→ WHAT IS REQUIRED
Reproduce all entries precisely, down to the last character.
** begin **
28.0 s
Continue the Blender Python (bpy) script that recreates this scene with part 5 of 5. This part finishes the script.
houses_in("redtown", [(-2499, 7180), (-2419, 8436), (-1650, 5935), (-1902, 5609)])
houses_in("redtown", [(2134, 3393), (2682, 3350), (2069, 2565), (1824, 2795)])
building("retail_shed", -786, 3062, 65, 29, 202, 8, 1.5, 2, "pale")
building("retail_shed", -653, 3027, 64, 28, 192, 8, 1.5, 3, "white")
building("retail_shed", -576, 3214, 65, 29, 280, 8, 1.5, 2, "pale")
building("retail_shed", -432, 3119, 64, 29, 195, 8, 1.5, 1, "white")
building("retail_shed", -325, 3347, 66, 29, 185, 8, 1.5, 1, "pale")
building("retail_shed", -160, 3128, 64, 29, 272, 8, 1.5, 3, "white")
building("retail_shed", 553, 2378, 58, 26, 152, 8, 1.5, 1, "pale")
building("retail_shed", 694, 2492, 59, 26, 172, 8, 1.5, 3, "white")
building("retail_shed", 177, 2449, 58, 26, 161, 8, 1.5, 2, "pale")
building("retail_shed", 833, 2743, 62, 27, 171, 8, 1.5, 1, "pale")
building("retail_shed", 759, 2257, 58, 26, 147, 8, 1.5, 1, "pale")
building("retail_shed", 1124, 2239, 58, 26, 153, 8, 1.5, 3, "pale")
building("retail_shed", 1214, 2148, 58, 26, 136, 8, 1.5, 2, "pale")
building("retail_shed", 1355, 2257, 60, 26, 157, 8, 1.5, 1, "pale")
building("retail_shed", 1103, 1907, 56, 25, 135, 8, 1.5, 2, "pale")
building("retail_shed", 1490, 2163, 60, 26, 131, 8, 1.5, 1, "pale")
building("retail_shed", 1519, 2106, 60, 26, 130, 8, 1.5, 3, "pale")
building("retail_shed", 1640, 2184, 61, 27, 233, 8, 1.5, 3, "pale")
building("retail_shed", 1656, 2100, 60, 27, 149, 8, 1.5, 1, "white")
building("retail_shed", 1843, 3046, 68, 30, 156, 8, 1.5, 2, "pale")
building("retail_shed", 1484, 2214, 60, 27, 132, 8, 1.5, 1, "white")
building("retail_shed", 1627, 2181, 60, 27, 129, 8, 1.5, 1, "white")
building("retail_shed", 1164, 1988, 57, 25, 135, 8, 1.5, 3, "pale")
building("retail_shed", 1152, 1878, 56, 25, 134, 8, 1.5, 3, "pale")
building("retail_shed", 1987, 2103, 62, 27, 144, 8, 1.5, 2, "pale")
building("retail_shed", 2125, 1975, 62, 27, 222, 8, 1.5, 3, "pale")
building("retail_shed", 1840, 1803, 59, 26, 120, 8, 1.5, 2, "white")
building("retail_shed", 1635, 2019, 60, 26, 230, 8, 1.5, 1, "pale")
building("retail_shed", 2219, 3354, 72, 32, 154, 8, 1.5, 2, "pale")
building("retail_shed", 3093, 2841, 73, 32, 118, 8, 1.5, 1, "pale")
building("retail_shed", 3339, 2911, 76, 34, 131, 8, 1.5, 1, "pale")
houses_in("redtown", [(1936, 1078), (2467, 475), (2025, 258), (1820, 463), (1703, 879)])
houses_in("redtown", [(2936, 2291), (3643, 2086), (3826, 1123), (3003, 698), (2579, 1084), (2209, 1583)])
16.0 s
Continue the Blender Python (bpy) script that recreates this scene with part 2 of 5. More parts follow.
** end **
→ ANSWER BELOW
28.0 s
Continue the Blender Python (bpy) script that recreates this scene with part 5 of 5. This part finishes the script.
houses_in("redtown", [(-2499, 7180), (-2419, 8436), (-1650, 5935), (-1902, 5609)])
houses_in("redtown", [(2134, 3393), (2682, 3350), (2069, 2565), (1824, 2795)])
building("retail_shed", -786, 3062, 65, 29, 202, 8, 1.5, 2, "pale")
building("retail_shed", -653, 3027, 64, 28, 192, 8, 1.5, 3, "white")
building("retail_shed", -576, 3214, 65, 29, 280, 8, 1.5, 2, "pale")
building("retail_shed", -432, 3119, 64, 29, 195, 8, 1.5, 1, "white")
building("retail_shed", -325, 3347, 66, 29, 185, 8, 1.5, 1, "pale")
building("retail_shed", -160, 3128, 64, 29, 272, 8, 1.5, 3, "white")
building("retail_shed", 553, 2378, 58, 26, 152, 8, 1.5, 1, "pale")
building("retail_shed", 694, 2492, 59, 26, 172, 8, 1.5, 3, "white")
building("retail_shed", 177, 2449, 58, 26, 161, 8, 1.5, 2, "pale")
building("retail_shed", 833, 2743, 62, 27, 171, 8, 1.5, 1, "pale")
building("retail_shed", 759, 2257, 58, 26, 147, 8, 1.5, 1, "pale")
building("retail_shed", 1124, 2239, 58, 26, 153, 8, 1.5, 3, "pale")
building("retail_shed", 1214, 2148, 58, 26, 136, 8, 1.5, 2, "pale")
building("retail_shed", 1355, 2257, 60, 26, 157, 8, 1.5, 1, "pale")
building("retail_shed", 1103, 1907, 56, 25, 135, 8, 1.5, 2, "pale")
building("retail_shed", 1490, 2163, 60, 26, 131, 8, 1.5, 1, "pale")
building("retail_shed", 1519, 2106, 60, 26, 130, 8, 1.5, 3, "pale")
building("retail_shed", 1640, 2184, 61, 27, 233, 8, 1.5, 3, "pale")
building("retail_shed", 1656, 2100, 60, 27, 149, 8, 1.5, 1, "white")
building("retail_shed", 1843, 3046, 68, 30, 156, 8, 1.5, 2, "pale")
building("retail_shed", 1484, 2214, 60, 27, 132, 8, 1.5, 1, "white")
building("retail_shed", 1627, 2181, 60, 27, 129, 8, 1.5, 1, "white")
building("retail_shed", 1164, 1988, 57, 25, 135, 8, 1.5, 3, "pale")
building("retail_shed", 1152, 1878, 56, 25, 134, 8, 1.5, 3, "pale")
building("retail_shed", 1987, 2103, 62, 27, 144, 8, 1.5, 2, "pale")
building("retail_shed", 2125, 1975, 62, 27, 222, 8, 1.5, 3, "pale")
building("retail_shed", 1840, 1803, 59, 26, 120, 8, 1.5, 2, "white")
building("retail_shed", 1635, 2019, 60, 26, 230, 8, 1.5, 1, "pale")
building("retail_shed", 2219, 3354, 72, 32, 154, 8, 1.5, 2, "pale")
building("retail_shed", 3093, 2841, 73, 32, 118, 8, 1.5, 1, "pale")
building("retail_shed", 3339, 2911, 76, 34, 131, 8, 1.5, 1, "pale")
houses_in("redtown", [(1936, 1078), (2467, 475), (2025, 258), (1820, 463), (1703, 879)])
houses_in("redtown", [(2936, 2291), (3643, 2086), (3826, 1123), (3003, 698), (2579, 1084), (2209, 1583)])
16.0 s
Continue the Blender Python (bpy) script that recreates this scene with part 2 of 5. More parts follow.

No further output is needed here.